(Animation scripts)
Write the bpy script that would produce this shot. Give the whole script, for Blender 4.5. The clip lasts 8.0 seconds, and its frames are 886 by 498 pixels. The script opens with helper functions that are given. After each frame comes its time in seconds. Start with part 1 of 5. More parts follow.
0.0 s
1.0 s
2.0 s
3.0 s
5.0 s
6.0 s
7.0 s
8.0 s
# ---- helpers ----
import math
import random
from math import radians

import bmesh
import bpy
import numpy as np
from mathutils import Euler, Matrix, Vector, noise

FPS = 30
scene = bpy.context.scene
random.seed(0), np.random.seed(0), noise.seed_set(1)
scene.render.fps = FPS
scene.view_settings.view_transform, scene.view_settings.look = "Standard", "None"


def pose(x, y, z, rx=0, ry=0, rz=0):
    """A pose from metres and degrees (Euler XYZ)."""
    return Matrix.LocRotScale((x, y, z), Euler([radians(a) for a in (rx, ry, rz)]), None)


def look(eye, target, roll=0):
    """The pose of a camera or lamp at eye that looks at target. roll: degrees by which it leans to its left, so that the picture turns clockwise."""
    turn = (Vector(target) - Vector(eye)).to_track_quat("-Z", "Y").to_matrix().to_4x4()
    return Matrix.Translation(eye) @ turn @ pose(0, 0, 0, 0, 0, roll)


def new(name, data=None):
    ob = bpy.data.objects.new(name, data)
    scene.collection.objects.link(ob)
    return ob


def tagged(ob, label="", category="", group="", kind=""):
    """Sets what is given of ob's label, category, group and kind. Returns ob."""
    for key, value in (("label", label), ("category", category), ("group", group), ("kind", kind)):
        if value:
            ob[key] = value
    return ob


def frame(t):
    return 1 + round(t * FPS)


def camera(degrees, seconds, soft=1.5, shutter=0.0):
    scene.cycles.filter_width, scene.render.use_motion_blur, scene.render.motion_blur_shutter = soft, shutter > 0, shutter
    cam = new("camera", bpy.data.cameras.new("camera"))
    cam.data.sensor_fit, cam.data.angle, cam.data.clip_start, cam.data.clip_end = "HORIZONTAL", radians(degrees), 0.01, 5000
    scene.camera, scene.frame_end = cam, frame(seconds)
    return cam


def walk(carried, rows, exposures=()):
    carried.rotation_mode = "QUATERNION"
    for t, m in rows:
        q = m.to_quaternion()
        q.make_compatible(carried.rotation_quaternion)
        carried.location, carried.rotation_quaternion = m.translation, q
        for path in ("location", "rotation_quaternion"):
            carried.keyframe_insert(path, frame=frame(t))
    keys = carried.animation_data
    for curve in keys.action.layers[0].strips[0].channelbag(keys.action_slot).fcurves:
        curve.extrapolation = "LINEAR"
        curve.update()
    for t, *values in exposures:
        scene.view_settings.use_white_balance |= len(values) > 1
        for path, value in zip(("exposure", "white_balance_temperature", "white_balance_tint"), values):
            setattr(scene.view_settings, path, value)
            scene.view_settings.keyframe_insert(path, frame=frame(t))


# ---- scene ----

==

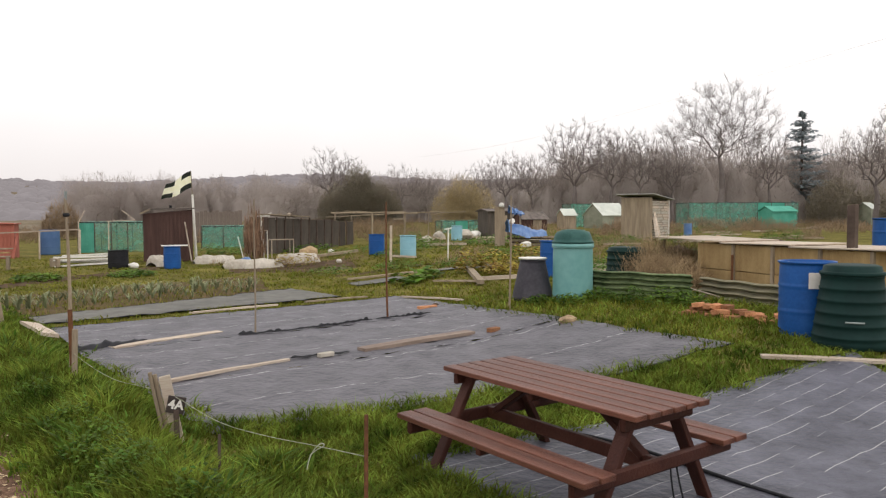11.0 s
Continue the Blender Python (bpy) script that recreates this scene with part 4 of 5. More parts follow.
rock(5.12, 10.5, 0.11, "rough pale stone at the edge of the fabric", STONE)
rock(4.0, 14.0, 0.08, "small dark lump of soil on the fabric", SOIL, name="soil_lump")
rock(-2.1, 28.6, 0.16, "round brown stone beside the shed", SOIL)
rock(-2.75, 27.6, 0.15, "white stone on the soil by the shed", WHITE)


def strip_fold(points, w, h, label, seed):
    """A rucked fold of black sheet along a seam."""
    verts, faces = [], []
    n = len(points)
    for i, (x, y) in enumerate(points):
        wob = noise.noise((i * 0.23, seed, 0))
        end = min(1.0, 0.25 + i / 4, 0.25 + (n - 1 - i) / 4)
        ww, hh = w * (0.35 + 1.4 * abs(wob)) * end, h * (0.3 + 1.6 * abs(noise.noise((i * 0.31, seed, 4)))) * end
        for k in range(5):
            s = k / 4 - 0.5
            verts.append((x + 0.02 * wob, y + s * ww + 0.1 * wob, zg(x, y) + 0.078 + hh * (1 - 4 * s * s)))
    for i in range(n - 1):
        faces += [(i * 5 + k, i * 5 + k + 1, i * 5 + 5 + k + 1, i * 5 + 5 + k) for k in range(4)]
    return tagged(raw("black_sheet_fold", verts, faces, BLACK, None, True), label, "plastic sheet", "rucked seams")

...

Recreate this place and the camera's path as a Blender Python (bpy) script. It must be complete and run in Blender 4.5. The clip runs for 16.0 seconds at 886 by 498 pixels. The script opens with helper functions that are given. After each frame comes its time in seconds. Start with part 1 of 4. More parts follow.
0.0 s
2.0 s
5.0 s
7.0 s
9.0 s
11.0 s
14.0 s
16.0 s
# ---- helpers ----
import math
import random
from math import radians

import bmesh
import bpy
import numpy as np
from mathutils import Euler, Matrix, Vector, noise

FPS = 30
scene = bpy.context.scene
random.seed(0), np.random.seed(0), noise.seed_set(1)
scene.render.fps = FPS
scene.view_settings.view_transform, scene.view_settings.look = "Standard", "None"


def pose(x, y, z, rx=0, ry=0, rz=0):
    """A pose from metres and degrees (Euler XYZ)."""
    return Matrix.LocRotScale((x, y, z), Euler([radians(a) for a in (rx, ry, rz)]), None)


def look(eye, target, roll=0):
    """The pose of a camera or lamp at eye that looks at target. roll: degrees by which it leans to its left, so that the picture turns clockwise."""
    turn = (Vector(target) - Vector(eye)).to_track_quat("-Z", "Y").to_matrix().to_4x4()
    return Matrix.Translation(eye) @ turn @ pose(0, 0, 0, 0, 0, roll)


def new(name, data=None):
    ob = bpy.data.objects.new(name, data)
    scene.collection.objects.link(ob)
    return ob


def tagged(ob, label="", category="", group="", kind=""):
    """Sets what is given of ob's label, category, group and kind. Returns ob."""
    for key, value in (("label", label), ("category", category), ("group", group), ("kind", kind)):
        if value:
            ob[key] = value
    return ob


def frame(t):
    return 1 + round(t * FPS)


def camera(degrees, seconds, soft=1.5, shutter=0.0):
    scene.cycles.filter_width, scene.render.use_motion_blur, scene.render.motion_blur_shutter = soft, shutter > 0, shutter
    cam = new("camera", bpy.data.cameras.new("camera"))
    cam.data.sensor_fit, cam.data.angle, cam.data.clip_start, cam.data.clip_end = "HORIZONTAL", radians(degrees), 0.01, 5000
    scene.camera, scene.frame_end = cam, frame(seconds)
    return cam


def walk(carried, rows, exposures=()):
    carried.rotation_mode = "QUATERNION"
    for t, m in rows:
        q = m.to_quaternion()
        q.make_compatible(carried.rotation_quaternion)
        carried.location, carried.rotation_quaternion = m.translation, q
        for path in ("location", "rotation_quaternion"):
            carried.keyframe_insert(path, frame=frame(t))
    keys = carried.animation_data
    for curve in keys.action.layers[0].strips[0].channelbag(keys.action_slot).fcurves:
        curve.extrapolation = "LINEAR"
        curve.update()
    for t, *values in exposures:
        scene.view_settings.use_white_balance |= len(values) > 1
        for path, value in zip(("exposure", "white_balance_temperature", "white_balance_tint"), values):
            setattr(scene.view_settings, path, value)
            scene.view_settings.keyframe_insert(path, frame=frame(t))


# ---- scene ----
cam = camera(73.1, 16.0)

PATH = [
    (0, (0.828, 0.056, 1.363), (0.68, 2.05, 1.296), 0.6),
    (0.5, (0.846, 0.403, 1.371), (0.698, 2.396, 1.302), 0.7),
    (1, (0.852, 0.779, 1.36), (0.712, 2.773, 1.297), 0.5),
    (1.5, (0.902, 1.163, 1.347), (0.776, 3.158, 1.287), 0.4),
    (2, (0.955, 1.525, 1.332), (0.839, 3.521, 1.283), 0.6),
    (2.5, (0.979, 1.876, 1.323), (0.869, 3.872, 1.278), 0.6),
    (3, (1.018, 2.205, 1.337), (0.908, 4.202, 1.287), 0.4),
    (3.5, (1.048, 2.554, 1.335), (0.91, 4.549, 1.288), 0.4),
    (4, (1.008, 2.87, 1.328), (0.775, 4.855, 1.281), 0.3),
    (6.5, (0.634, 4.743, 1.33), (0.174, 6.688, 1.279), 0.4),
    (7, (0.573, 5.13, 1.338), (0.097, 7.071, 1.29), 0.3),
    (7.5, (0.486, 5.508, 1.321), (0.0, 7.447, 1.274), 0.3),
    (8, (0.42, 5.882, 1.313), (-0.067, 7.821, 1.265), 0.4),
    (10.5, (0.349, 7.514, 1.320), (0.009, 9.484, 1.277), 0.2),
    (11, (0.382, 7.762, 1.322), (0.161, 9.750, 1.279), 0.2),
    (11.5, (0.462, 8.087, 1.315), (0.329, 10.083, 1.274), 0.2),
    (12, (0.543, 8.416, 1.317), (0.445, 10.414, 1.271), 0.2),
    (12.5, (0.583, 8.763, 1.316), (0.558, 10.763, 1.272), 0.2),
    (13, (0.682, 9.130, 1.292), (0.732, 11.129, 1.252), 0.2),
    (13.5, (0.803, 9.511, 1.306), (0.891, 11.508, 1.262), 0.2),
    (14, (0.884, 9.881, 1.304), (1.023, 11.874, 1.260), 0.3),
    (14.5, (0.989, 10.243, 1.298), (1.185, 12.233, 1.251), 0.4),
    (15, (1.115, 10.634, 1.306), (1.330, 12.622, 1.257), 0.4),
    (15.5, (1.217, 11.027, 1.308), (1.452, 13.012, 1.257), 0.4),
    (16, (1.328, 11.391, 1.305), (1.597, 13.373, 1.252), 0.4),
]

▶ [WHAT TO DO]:
Above are the entries. Output exactly the lines beginning with the line that has "Continue the Blender" and ending with the line that has "stone on the".

▶ [WRITTEN SOLUTION]:
Continue the Blender Python (bpy) script that recreates this scene with part 4 of 5. More parts follow.
rock(5.12, 10.5, 0.11, "rough pale stone at the edge of the fabric", STONE)
rock(4.0, 14.0, 0.08, "small dark lump of soil on the fabric", SOIL, name="soil_lump")
rock(-2.1, 28.6, 0.16, "round brown stone beside the shed", SOIL)
rock(-2.75, 27.6, 0.15, "white stone on the soil by the shed", WHITE)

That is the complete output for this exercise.